House Republicans have wasted no time turning the first work of the new session into a clear win for everyday Americans: restoring real water pressure in our showers. What the left calls a trivial culture-war skirmish is actually a fight over regulatory sanity — and the House is moving to codify President Trump’s common-sense rollback as a top early priority.

President Trump signed an executive order on April 9, 2025, directing the Department of Energy to repeal the convoluted, multi-thousand-word definition of “showerhead” that tied consumers’ hands and made ordinary fixtures into regulatory puzzles. Conservatives celebrated the move as a necessary pushback against rulemakers who have no business micromanaging how Americans wash up after a long day’s work.

Not content with an executive order that could be reversed by the next administration, Rep. Russell Fry introduced the SHOWER Act to lock the change into law and restore a plain, engineering-based definition of showerhead. The bill would adopt the ASME standard and require DOE to revise its regulations within a set time, moving the debate from bureaucratic backrooms to clear statutory language.
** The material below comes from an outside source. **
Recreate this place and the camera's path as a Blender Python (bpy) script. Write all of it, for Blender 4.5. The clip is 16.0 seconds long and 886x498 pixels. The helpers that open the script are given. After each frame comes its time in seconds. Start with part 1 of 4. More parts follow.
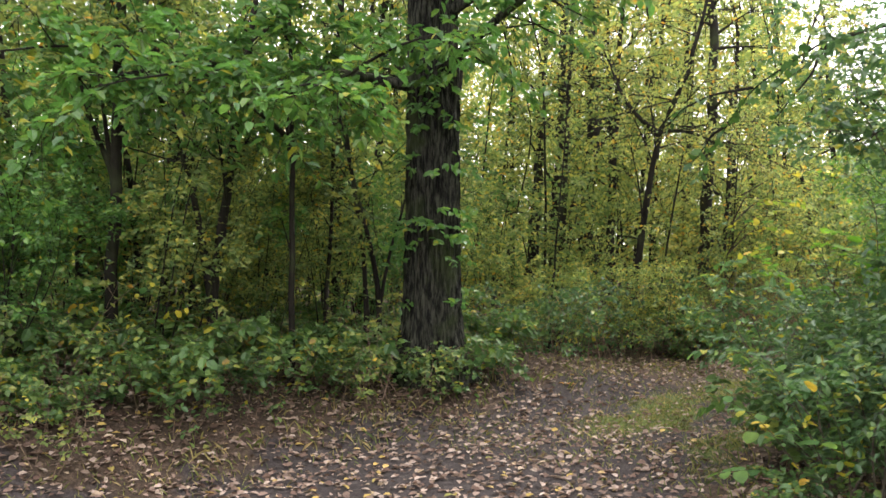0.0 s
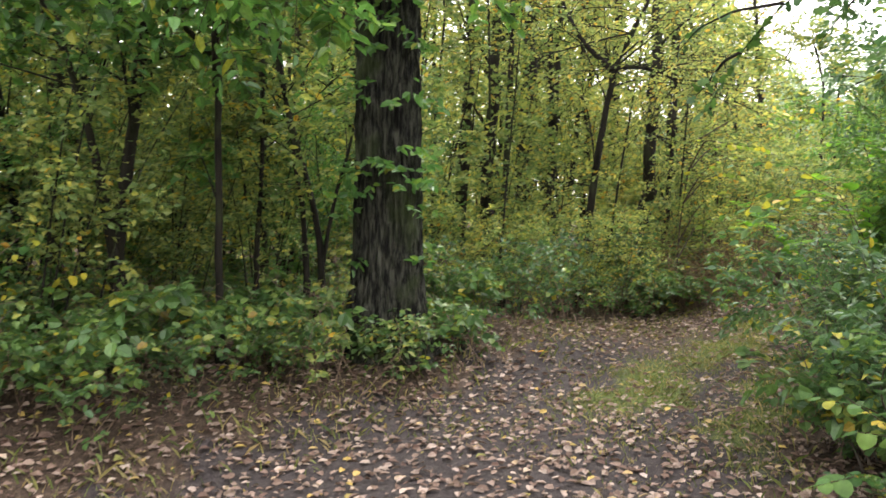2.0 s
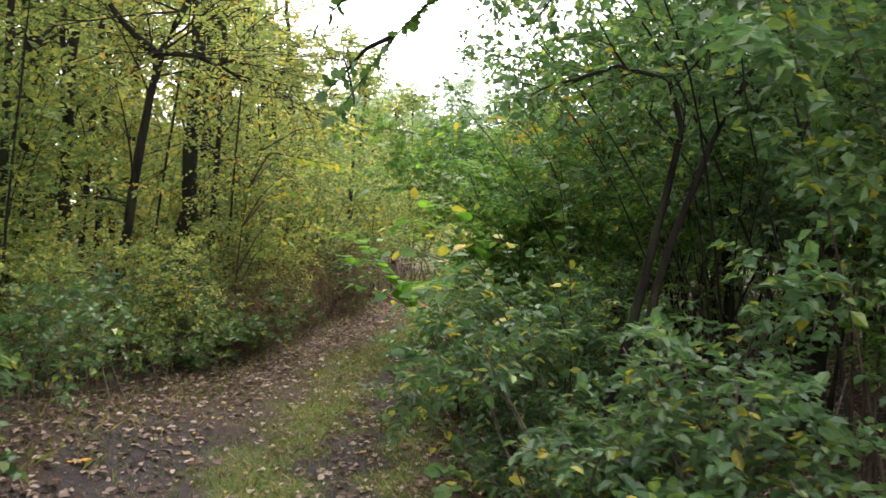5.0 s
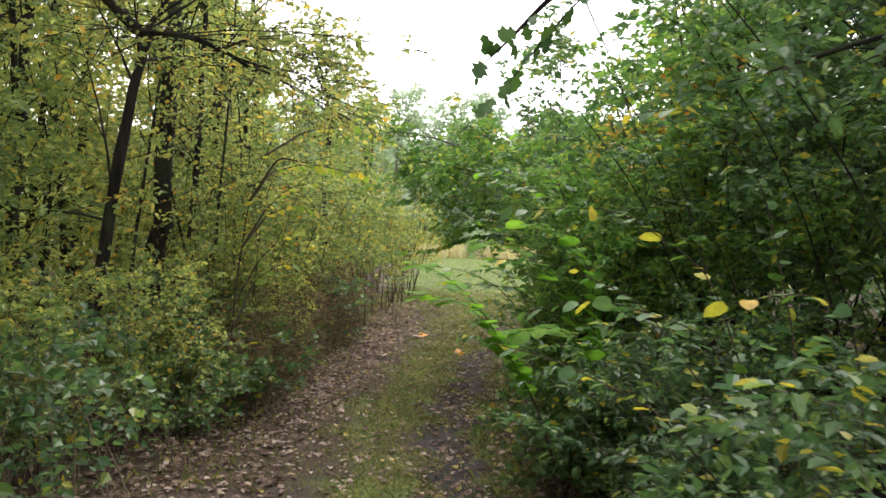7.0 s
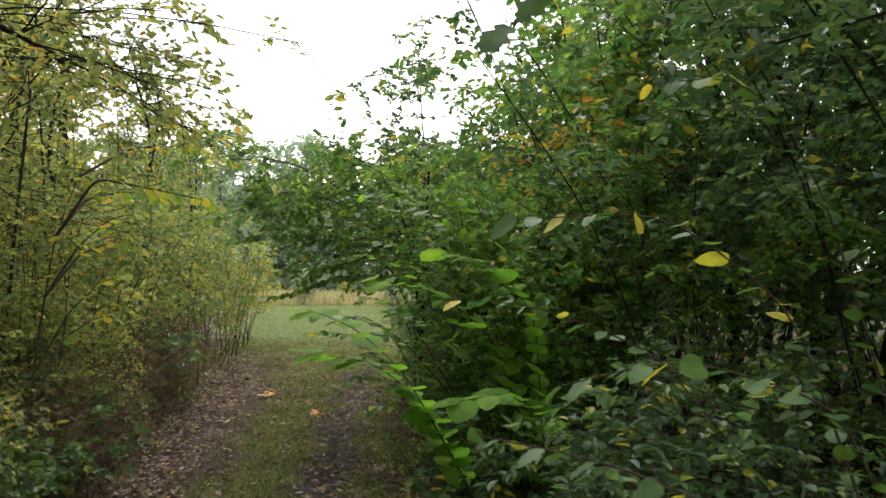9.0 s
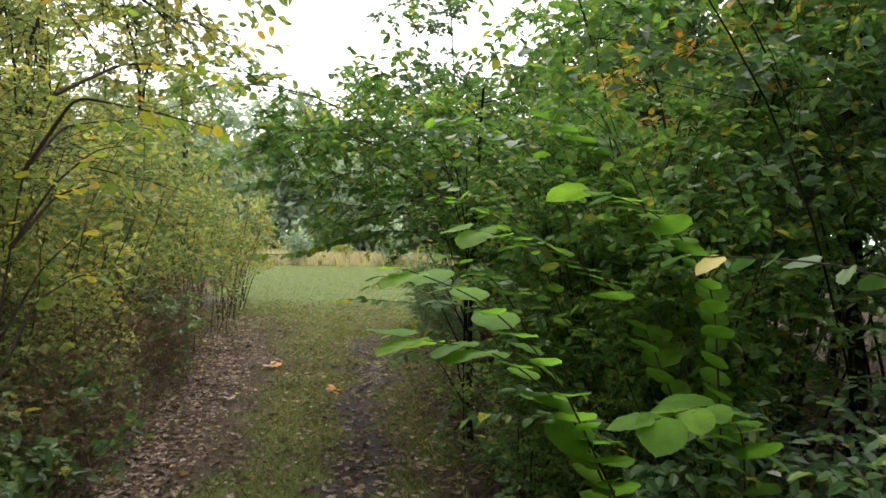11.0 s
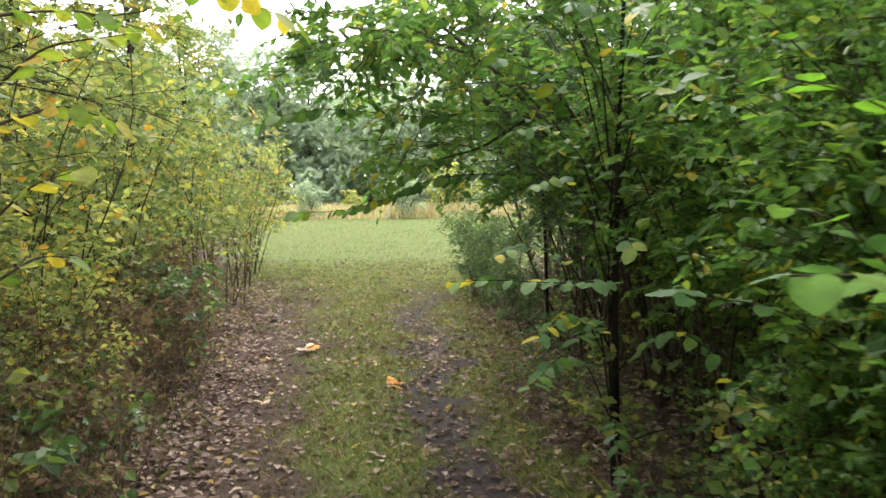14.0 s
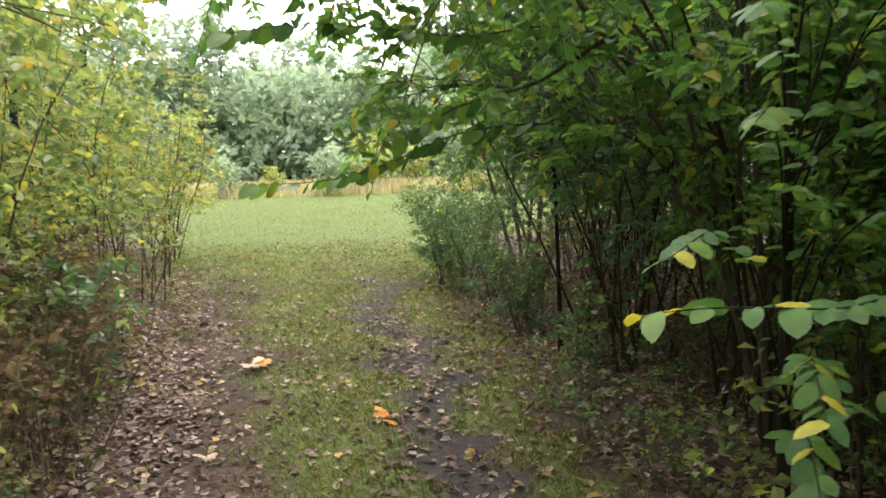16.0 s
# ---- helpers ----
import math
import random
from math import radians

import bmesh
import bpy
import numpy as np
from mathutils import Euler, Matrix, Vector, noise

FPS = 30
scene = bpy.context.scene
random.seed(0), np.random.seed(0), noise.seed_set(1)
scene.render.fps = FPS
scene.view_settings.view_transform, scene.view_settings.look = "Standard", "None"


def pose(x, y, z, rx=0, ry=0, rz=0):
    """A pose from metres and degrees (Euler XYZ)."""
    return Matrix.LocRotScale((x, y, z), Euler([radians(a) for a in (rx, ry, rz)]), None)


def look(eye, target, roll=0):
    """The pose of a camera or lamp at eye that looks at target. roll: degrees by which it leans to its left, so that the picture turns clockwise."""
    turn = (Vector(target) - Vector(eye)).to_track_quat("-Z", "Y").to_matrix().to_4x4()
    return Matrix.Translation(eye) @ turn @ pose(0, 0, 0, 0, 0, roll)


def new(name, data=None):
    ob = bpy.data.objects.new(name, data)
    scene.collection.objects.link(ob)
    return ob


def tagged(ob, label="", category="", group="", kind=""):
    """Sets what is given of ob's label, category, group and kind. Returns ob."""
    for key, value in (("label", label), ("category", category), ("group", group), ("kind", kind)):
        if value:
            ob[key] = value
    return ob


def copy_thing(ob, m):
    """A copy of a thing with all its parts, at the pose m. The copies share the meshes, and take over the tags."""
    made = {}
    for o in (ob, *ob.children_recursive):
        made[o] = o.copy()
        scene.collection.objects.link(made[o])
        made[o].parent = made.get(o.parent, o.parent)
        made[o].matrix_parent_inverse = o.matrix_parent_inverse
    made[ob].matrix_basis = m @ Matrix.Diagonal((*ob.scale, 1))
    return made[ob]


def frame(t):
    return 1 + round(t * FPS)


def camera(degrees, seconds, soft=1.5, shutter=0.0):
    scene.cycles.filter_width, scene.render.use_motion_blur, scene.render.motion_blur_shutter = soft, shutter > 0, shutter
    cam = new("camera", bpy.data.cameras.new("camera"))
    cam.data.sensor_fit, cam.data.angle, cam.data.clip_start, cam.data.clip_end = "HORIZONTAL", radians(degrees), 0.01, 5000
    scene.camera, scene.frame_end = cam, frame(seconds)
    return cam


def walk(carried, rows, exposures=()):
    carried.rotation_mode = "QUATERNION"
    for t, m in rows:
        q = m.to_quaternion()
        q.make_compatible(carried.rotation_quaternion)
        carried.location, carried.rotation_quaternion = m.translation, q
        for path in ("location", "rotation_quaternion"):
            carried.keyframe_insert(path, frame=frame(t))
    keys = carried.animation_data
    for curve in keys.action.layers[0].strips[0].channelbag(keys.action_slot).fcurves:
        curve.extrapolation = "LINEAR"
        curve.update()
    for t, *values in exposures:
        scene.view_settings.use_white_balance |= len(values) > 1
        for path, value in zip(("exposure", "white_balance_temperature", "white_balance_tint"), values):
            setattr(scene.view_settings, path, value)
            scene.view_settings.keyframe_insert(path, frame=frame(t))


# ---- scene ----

Make no mistake: this fight is about more than nostalgia for high-pressure hotel showers. President Trump himself repeatedly called out the absurdity of low-flow rules that leave hardworking Americans standing under a trickle, and Republicans argue that government should not manufacture misery for the sake of virtue signaling. If you think that’s petty, ask the millions who pay rising utility bills and want regulators to stop treating common-sense comforts as luxuries.

Of course Democrats and green groups have shrieked about energy efficiency and rising utility costs, insisting higher flow automatically means higher bills and environmental harm. That’s the predictable alarm from an ideological coalition that prefers abstract mandates to practical realities faced by real families. The facts deserve a sober discussion, but Democrats’ reflexive mockery of everyday concerns only proves how out of touch their priorities have become.

Republicans aren’t just whining about regulations — they’ve taken the paperwork to committee, held hearings, and moved the SHOWER Act through the Energy and Commerce Committee with votes that show a party willing to clear regulatory cobwebs. This is how legislation is supposed to work: translate executive action into durable law so Americans aren’t at the mercy of whichever party controls the White House next. That’s responsible governance, not populist theater.

Democrats called the focus on showerheads absurd during floor debate, but their theatrics ring hollow when families are squeezed by inflation, unpredictable energy costs, and rising rents. Conservatives rightly ask: who better to defend everyday freedoms than lawmakers who remember what it’s like to clock out, come home, and want a decent shower without bureaucratic interference? Mockery from the left won’t change the fact that people value practical relief over regulatory lectures.

This isn’t just about Trump’s hair or comic relief on late-night shows; it’s a broader stand against an administrative state that treats life’s small comforts like policy experiments. Codifying a clear, technical definition of “showerhead” and ending the endless shifting of rules is a small but symbolic victory for liberty, consumer choice, and common sense. If Republicans keep delivering wins like this — dismantling petty regulations that worsen Americans’ lives — the party will earn real, tangible trust from working families.